2. Reasonable Hours Expended
Shaw seeks fees for the following hours: 61.2 hours for Mulvany, 112.10 hours for Grainger, and 4.3 hours for DeFrancisco. To calculate the lodestar, the Court next determines whether the number of hours that defense counsel expended was reasonable. The burden of proving the reasonableness of the hours expended is on the fee applicant. Mota v. Univ. of Tex. Houston Health Science Ctr., 261 F.3d 512, 528 (5th Cir. 2001). As a general proposition, all time that is excessive, duplicative, and/or [*12] unproductive should be excised from any award of attorney's fees. Watkins v. Fordice, 7 F.3d 453, 457 (5th Cir. 1993). Attorneys must exercise "billing judgment" by "writing off unproductive, excessive, or redundant hours" when seeking fee awards. Walker v. U.S. Dep't of Hous. & Urban Dev., 99 F.3d 761, 769 (5th Cir. 1996). The fee seeker's attorneys "are charged with proving that they exercised billing judgment." Id. at 770. When billing judgment is lacking, the Court must exclude from the lodestar calculation the hours that were not reasonably expended.

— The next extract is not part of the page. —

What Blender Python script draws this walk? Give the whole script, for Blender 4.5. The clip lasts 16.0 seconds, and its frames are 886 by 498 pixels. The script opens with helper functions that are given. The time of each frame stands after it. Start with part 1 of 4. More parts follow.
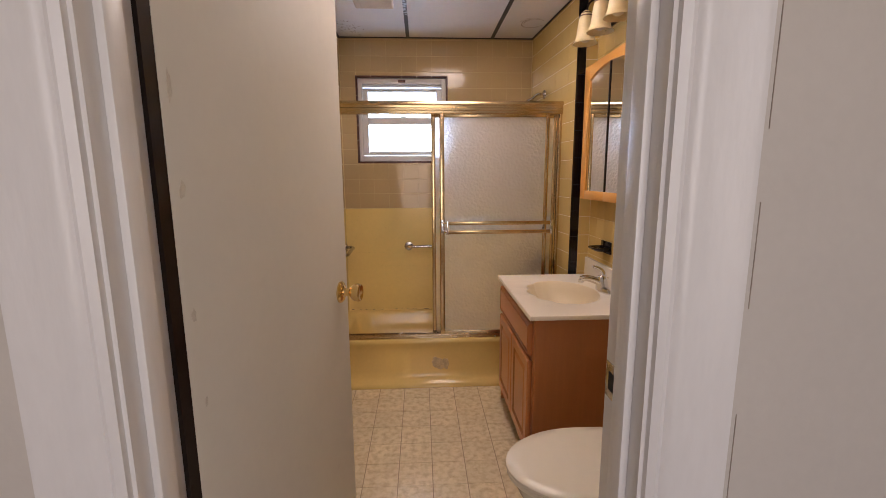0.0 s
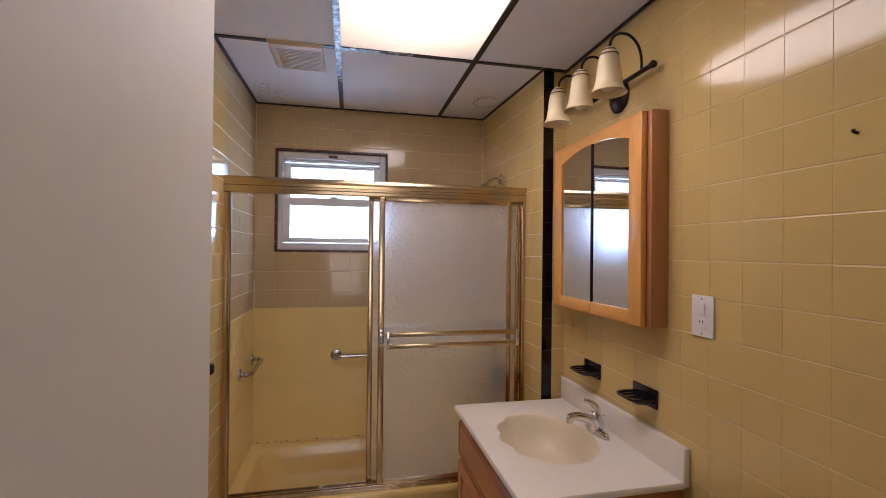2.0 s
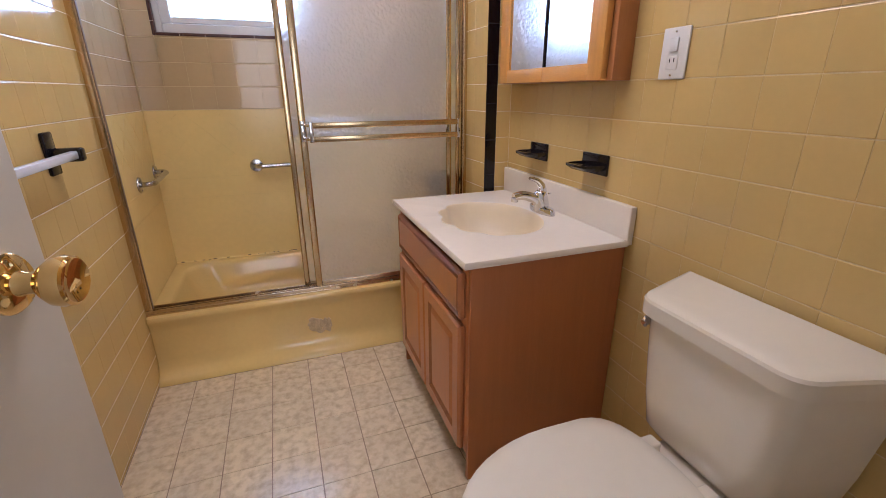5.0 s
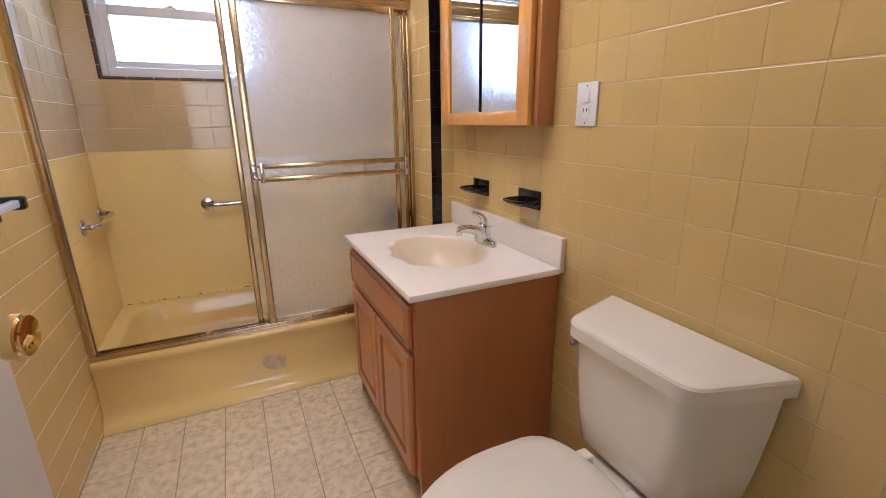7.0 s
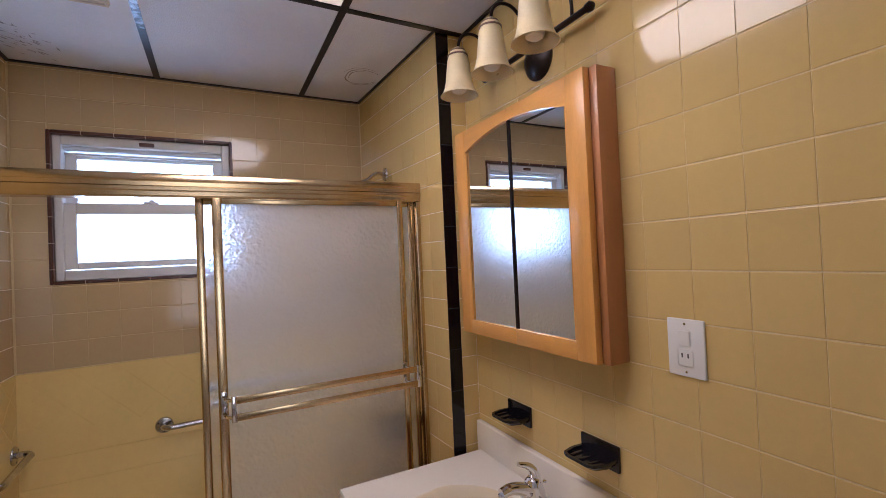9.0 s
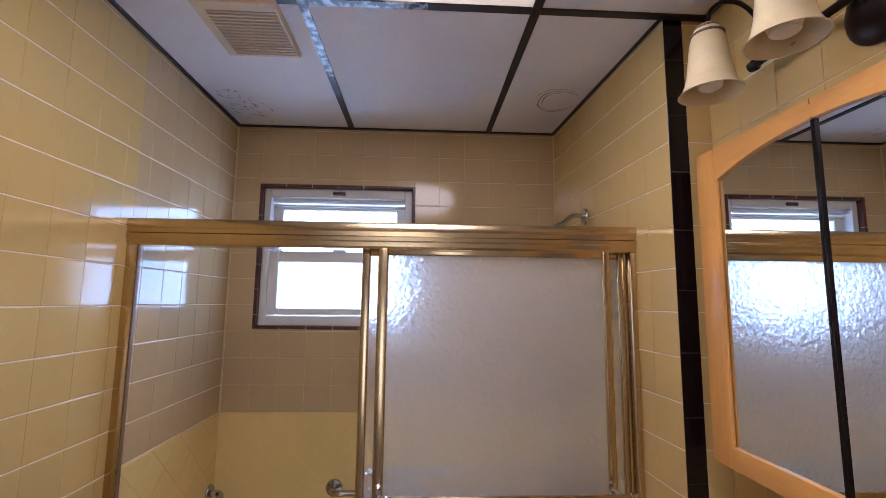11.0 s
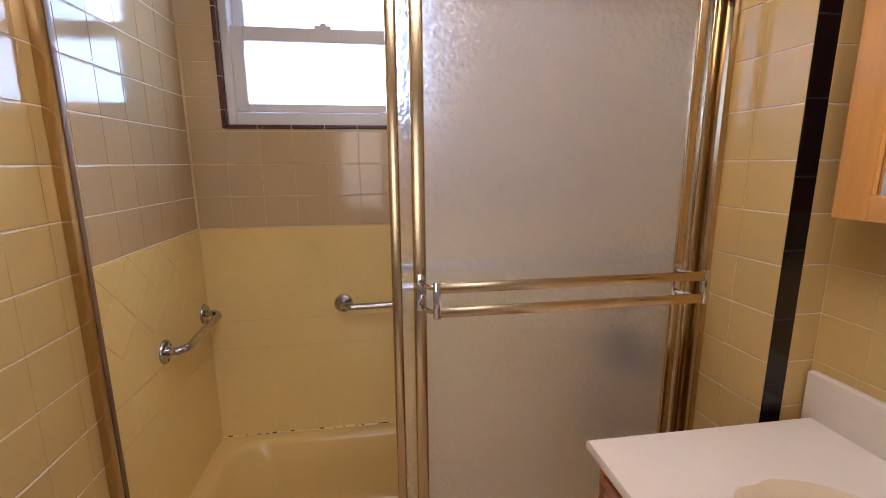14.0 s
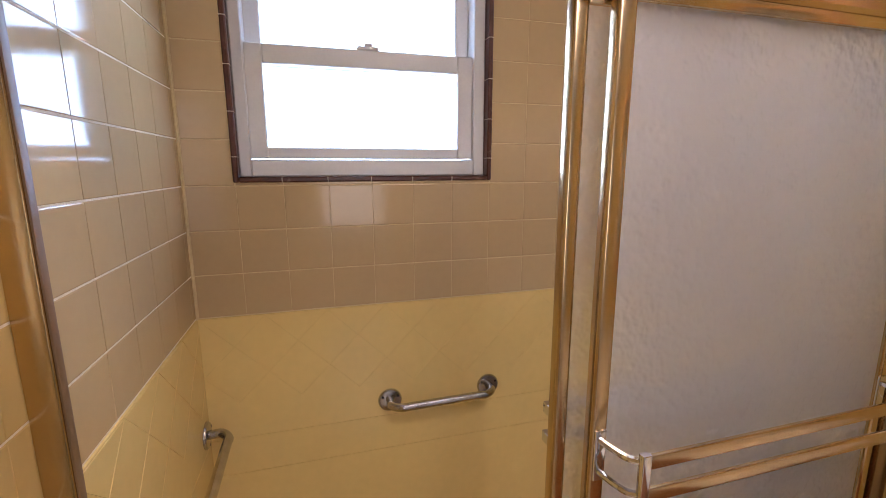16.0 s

This Court has reviewed line by line the billing statement submitted on behalf of Shaw's counsel and finds the hours expended by counsel to be reasonable.
Over a five-month period, Shaw drafted and edited the memoranda in support of the motions to compel and for attorneys' fees, including all attendant pleadings. They researched the law for the memoranda, reviewed relators' discovery responses, communicated with relators regarding deficiencies in relators' responses (necessitating the motion to compel in the first instance), communicated with their clients regarding their efforts, and prepared for and argued both motions before this Court. The Court's review of the billing statements reveals that counsel for Shaw exercised billing judgment and that the hours were reasonable [*13] under these circumstances. Indeed, in her affidavit, Mulvany notes that other attorneys also worked on the motion to compel and the motion for attorneys' fees (including Shaw's local counsel), but Shaw seeks fees for only those attorneys who input the most significant time on the motions. [Doc. #201- 2 at ¶¶ 5 & 15]. Accordingly, the Court will award 61.2 hours for Mulvany, 112.1 for Grainger, and 4.3 hours for DeFrancisco.
3. The Johnson Factors
The Court must next consider whether the lodestar calculation should be adjusted upward or downward, depending on the circumstances of the case and the factors set forth in Johnson v. Georgia Highway Express, Inc., 488 F.2d 714 (5th Cir. 1974). See Cobb v. Miller, 818 F.2d 1227, 1232 (5th Cir. 1987). The twelve Johnson factors are: (1) the time and labor required, (2) the novelty and difficulty of the questions, (3) the skill requisite to perform the legal service properly, (4) the preclusion of other employment by the attorney due to acceptance of the case, (5) the customary fee, (6) whether the fee is fixed or contingent, (7) time limitations imposed by the client or the circumstances, (8) the amount involved and the results obtained, (9) the experience, reputation, and ability of the attorneys, (10) the "undesirability" of the case, (11) the nature and length [*14] of the professional relationship with the client, and (12) awards in similar cases. Johnson, 488 F.2d at 717-19.
Shaw indirectly argues for an upward adjustment here by contending that the hourly rates awarded to its attorneys should be higher than those normally awarded by this Court. Shaw maintains that the local rates can be unduly restrictive to out-of-state counsel. Shaw notes that the fee agreement between it and Dentons sets forth the following hourly rates: (1) $510.00/hour for Mulvany; (2) $325.00/ hour for Grainger; and (3) $250.00/hour for DeFrancisco. Shaw also argues that the complexity of this FCA lawsuit warrants higher rates. It contends that this a complex qui tam action that involves a massive scope of work by Shaw to the federal government, implicating both federal procurement and contracts law.
The Court finds that the Johnson factors do not warrant an upward (or downward) adjustment under the factual circumstances here nor do they warrant an adjustment of the hourly rates. The fees per hour that this Court has awarded are in the higher range of this district, and the scope of this motion involves fees for a motion to compel and a motion for attorneys' fees, not fees for the suit in its entirety. [*15]
IT IS ORDERED that Shaw Environmental, Inc.'s Motion for Attorney's Fees [Doc. #201] is GRANTED IN PART to the extent that this Court awards Shaw -- for the motion to compel and the motion for attorneys' fees -- $54,089.09 (Mulvany ($325.00/hour for 61.2 hours = $19,890.00); (Grainger ($300.09/hour for 112.10 hours = $33,640.09); (DeFrancsico ($130.00/hour for 4.3 hours = $559.00)).